* [GOAL OF THE EXERCISE]
Each line below must be set down exactly; omit any image you find.

* [SUPPLIED INFORMATION]
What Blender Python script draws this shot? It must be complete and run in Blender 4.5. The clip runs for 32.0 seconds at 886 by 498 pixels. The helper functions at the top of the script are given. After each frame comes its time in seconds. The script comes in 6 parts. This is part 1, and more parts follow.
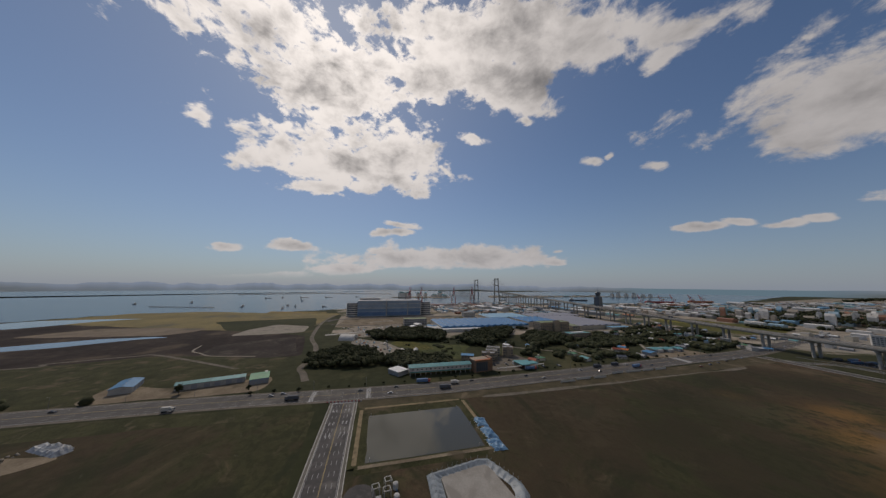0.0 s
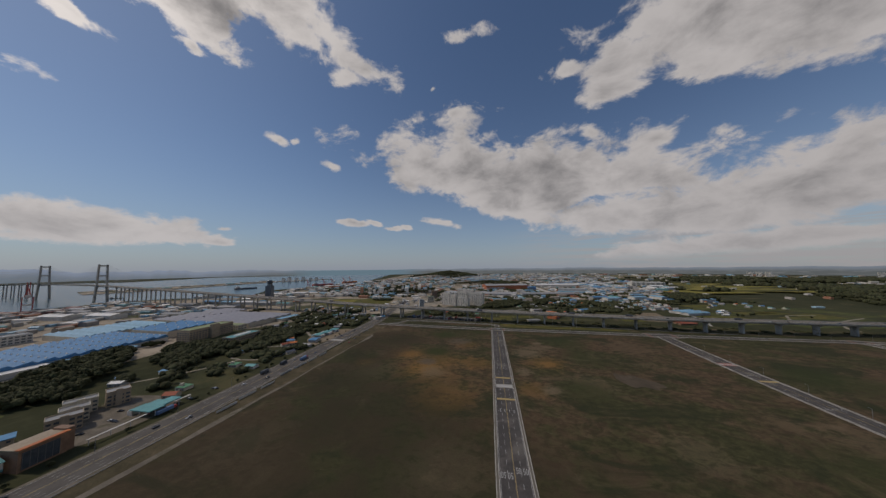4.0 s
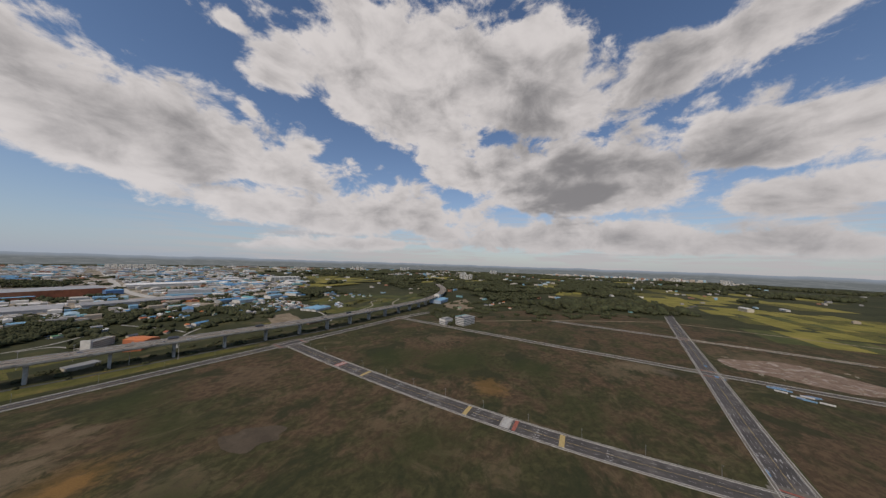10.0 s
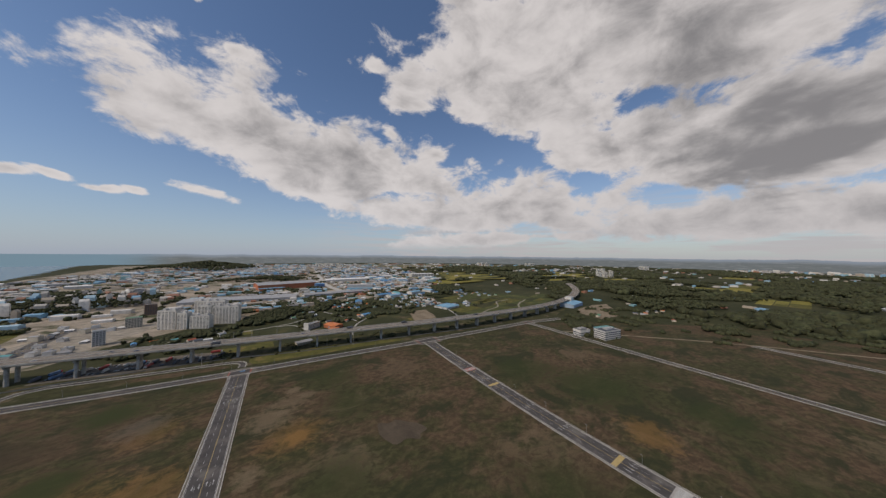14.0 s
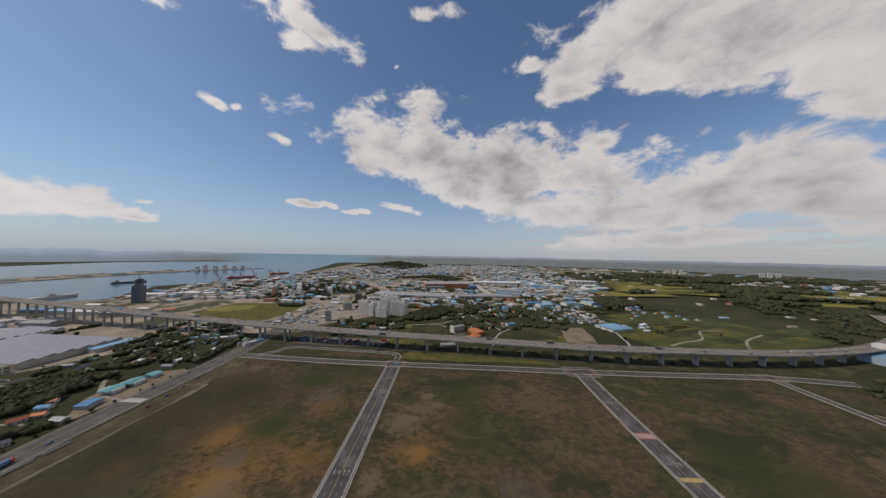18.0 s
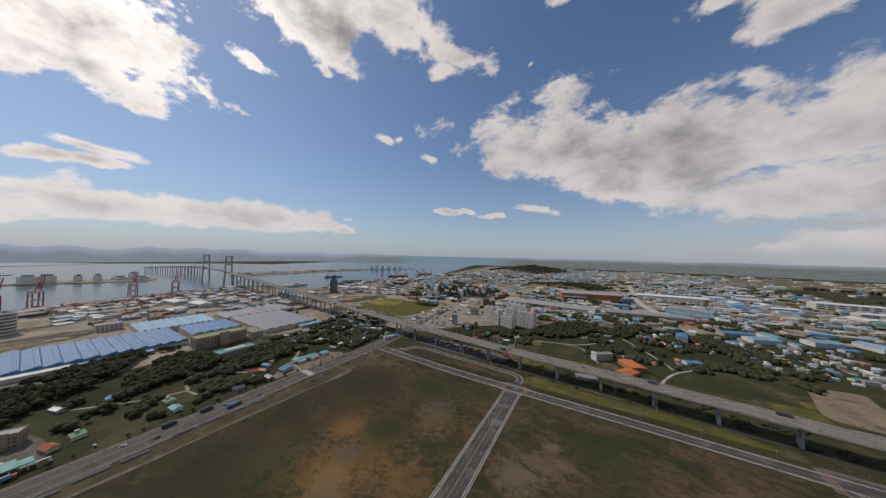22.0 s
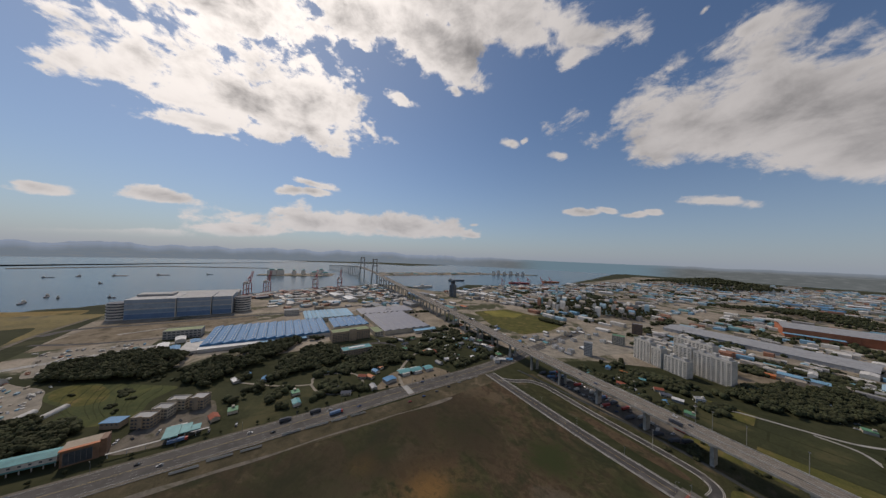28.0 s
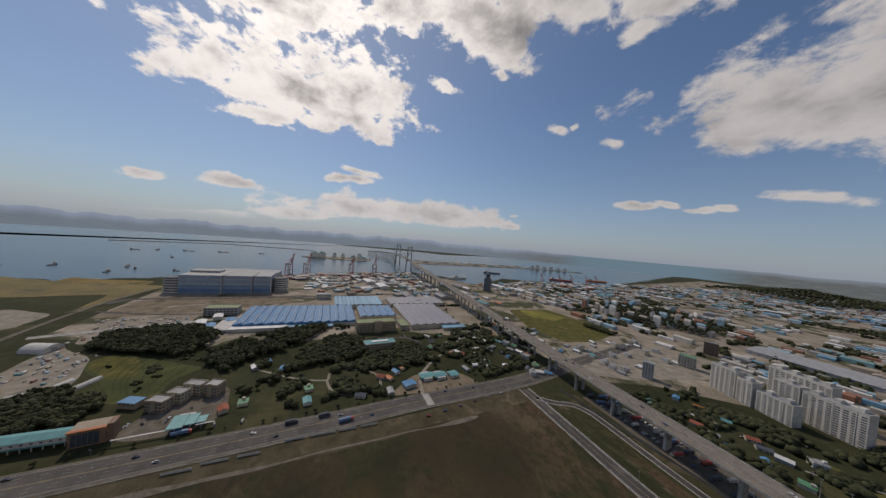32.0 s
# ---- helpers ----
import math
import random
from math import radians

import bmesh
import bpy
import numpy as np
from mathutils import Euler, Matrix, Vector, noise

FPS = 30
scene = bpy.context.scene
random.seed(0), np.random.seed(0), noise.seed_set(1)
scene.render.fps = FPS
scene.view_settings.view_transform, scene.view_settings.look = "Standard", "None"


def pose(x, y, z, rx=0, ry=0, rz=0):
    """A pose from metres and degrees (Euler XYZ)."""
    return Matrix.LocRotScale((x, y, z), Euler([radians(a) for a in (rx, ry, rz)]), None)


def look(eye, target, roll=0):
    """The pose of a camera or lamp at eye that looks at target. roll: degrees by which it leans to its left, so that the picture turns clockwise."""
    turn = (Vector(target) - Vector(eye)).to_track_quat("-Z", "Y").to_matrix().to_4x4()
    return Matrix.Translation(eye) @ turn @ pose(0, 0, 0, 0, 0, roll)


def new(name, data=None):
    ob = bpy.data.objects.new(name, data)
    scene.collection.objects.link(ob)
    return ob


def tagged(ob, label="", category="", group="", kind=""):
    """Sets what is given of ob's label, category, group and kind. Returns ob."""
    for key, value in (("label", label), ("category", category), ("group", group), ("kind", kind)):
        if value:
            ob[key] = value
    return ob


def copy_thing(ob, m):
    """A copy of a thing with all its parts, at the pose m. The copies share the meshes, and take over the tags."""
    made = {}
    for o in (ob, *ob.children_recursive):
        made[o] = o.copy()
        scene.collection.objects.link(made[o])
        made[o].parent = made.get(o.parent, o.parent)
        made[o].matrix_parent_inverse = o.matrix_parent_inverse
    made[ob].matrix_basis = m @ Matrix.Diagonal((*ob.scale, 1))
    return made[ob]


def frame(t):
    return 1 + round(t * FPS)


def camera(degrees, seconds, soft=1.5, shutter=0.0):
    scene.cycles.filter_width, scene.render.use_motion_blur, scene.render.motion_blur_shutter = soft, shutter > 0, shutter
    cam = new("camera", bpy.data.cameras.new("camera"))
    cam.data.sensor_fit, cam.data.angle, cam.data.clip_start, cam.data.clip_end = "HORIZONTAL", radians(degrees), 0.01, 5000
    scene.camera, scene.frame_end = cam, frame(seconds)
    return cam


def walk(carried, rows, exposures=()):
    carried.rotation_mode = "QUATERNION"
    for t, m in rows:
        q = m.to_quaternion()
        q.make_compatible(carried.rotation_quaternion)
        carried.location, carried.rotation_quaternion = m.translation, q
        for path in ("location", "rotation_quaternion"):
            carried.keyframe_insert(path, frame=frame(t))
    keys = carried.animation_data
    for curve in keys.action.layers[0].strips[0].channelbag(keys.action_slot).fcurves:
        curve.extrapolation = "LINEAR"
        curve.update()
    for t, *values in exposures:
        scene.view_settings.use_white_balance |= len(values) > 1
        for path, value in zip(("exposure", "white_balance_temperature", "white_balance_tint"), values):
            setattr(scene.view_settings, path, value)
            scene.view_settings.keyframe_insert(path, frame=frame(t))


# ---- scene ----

* [OUTPUT FOR THIS EXERCISE]
What Blender Python script draws this shot? It must be complete and run in Blender 4.5. The clip runs for 32.0 seconds at 886 by 498 pixels. The helper functions at the top of the script are given. After each frame comes its time in seconds. The script comes in 6 parts. This is part 1, and more parts follow.
0.0 s
4.0 s
10.0 s
14.0 s
18.0 s
22.0 s
28.0 s
32.0 s
# ---- helpers ----
import math
import random
from math import radians

import bmesh
import bpy
import numpy as np
from mathutils import Euler, Matrix, Vector, noise

FPS = 30
scene = bpy.context.scene
random.seed(0), np.random.seed(0), noise.seed_set(1)
scene.render.fps = FPS
scene.view_settings.view_transform, scene.view_settings.look = "Standard", "None"


def pose(x, y, z, rx=0, ry=0, rz=0):
    """A pose from metres and degrees (Euler XYZ)."""
    return Matrix.LocRotScale((x, y, z), Euler([radians(a) for a in (rx, ry, rz)]), None)


def look(eye, target, roll=0):
    """The pose of a camera or lamp at eye that looks at target. roll: degrees by which it leans to its left, so that the picture turns clockwise."""
    turn = (Vector(target) - Vector(eye)).to_track_quat("-Z", "Y").to_matrix().to_4x4()
    return Matrix.Translation(eye) @ turn @ pose(0, 0, 0, 0, 0, roll)


def new(name, data=None):
    ob = bpy.data.objects.new(name, data)
    scene.collection.objects.link(ob)
    return ob


def tagged(ob, label="", category="", group="", kind=""):
    """Sets what is given of ob's label, category, group and kind. Returns ob."""
    for key, value in (("label", label), ("category", category), ("group", group), ("kind", kind)):
        if value:
            ob[key] = value
    return ob


def copy_thing(ob, m):
    """A copy of a thing with all its parts, at the pose m. The copies share the meshes, and take over the tags."""
    made = {}
    for o in (ob, *ob.children_recursive):
        made[o] = o.copy()
        scene.collection.objects.link(made[o])
        made[o].parent = made.get(o.parent, o.parent)
        made[o].matrix_parent_inverse = o.matrix_parent_inverse
    made[ob].matrix_basis = m @ Matrix.Diagonal((*ob.scale, 1))
    return made[ob]


def frame(t):
    return 1 + round(t * FPS)


def camera(degrees, seconds, soft=1.5, shutter=0.0):
    scene.cycles.filter_width, scene.render.use_motion_blur, scene.render.motion_blur_shutter = soft, shutter > 0, shutter
    cam = new("camera", bpy.data.cameras.new("camera"))
    cam.data.sensor_fit, cam.data.angle, cam.data.clip_start, cam.data.clip_end = "HORIZONTAL", radians(degrees), 0.01, 5000
    scene.camera, scene.frame_end = cam, frame(seconds)
    return cam


def walk(carried, rows, exposures=()):
    carried.rotation_mode = "QUATERNION"
    for t, m in rows:
        q = m.to_quaternion()
        q.make_compatible(carried.rotation_quaternion)
        carried.location, carried.rotation_quaternion = m.translation, q
        for path in ("location", "rotation_quaternion"):
            carried.keyframe_insert(path, frame=frame(t))
    keys = carried.animation_data
    for curve in keys.action.layers[0].strips[0].channelbag(keys.action_slot).fcurves:
        curve.extrapolation = "LINEAR"
        curve.update()
    for t, *values in exposures:
        scene.view_settings.use_white_balance |= len(values) > 1
        for path, value in zip(("exposure", "white_balance_temperature", "white_balance_tint"), values):
            setattr(scene.view_settings, path, value)
            scene.view_settings.keyframe_insert(path, frame=frame(t))


# ---- scene ----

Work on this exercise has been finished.